Dataset section.
***

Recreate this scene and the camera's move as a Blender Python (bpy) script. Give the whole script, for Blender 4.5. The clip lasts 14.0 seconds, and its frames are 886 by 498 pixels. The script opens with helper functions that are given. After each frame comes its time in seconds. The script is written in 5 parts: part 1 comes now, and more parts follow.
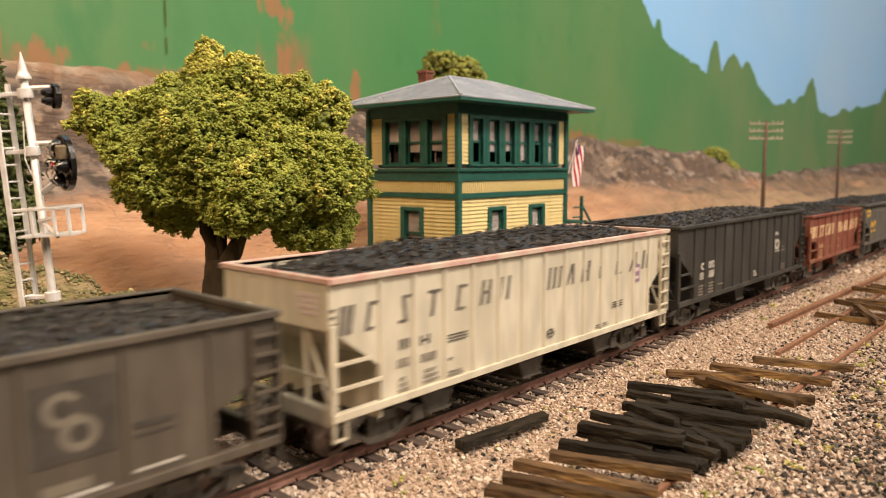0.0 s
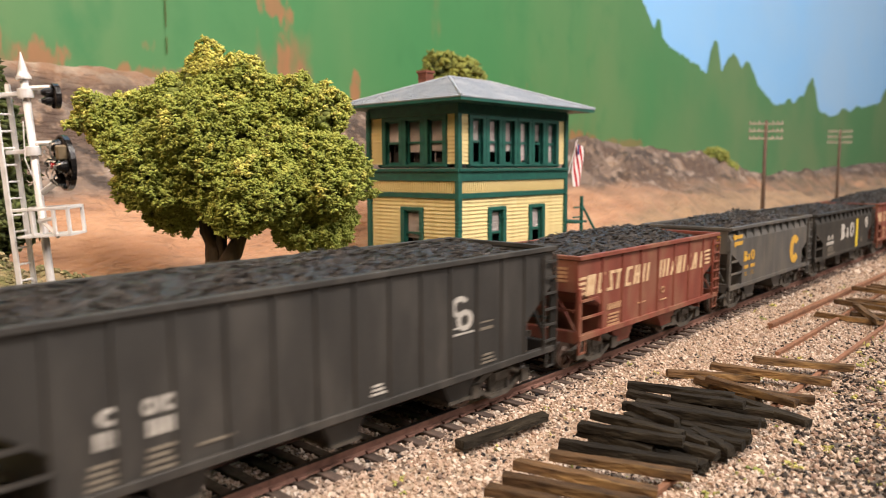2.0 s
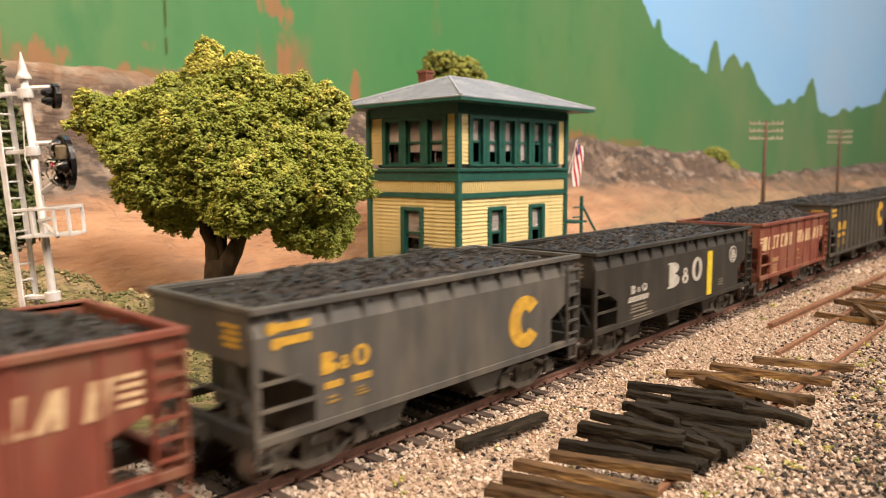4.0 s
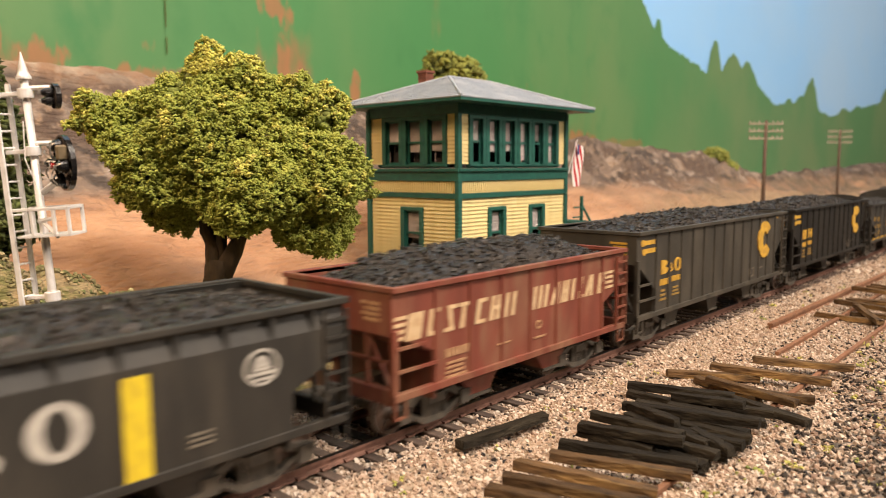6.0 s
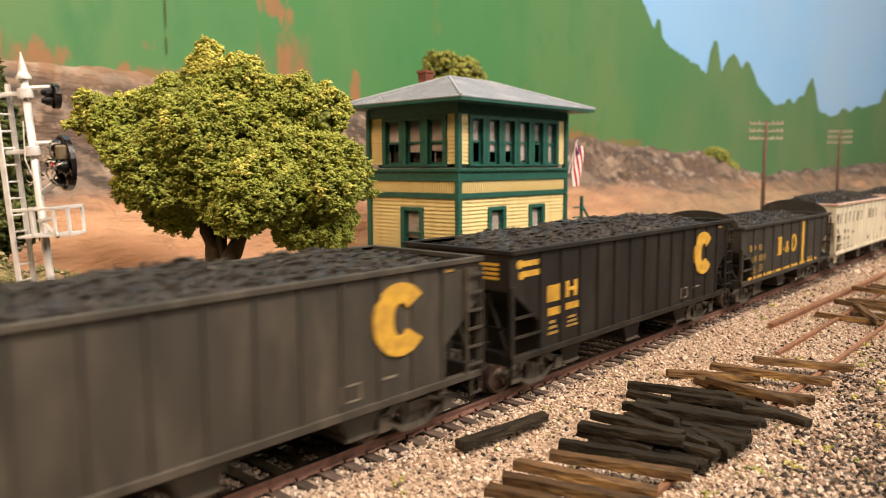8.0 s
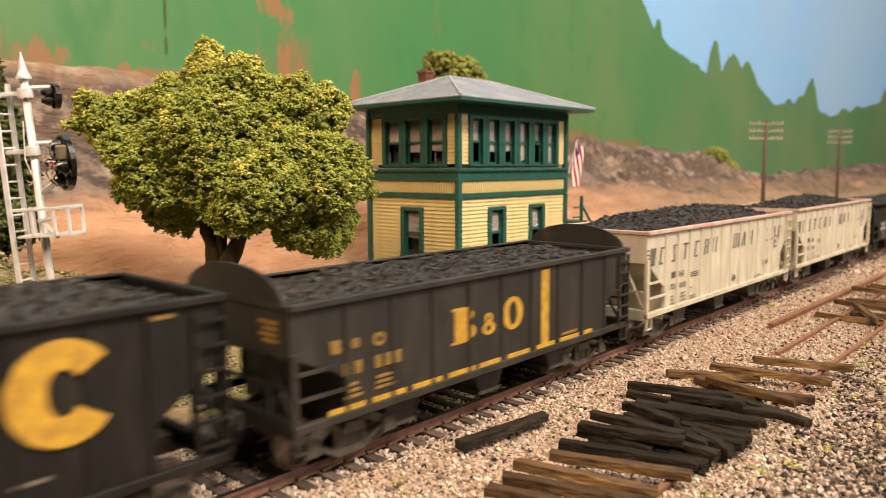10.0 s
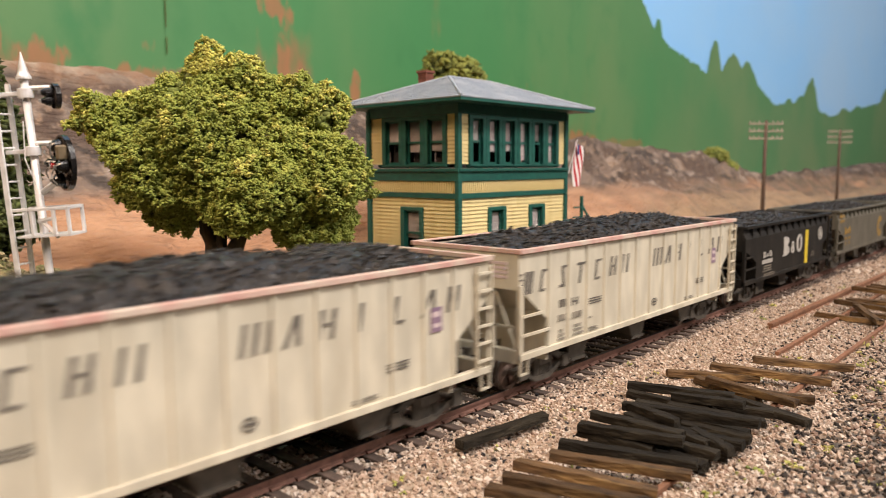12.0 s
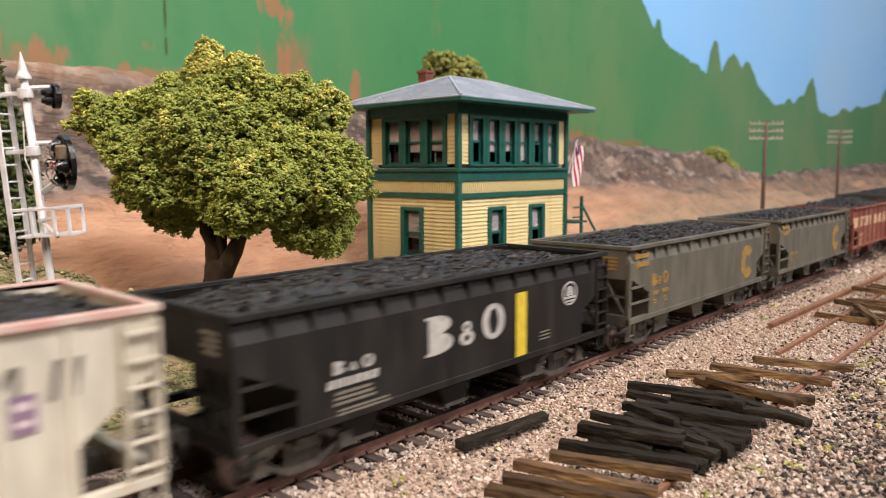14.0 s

***

Prompt.
Make an exact copy of all the material, but keep the pictures out of it.

Response to the task.
Recreate this scene and the camera's move as a Blender Python (bpy) script. Give the whole script, for Blender 4.5. The clip lasts 14.0 seconds, and its frames are 886 by 498 pixels. The script opens with helper functions that are given. After each frame comes its time in seconds. The script is written in 5 parts: part 1 comes now, and more parts follow.
0.0 s
2.0 s
4.0 s
6.0 s
8.0 s
10.0 s
12.0 s
14.0 s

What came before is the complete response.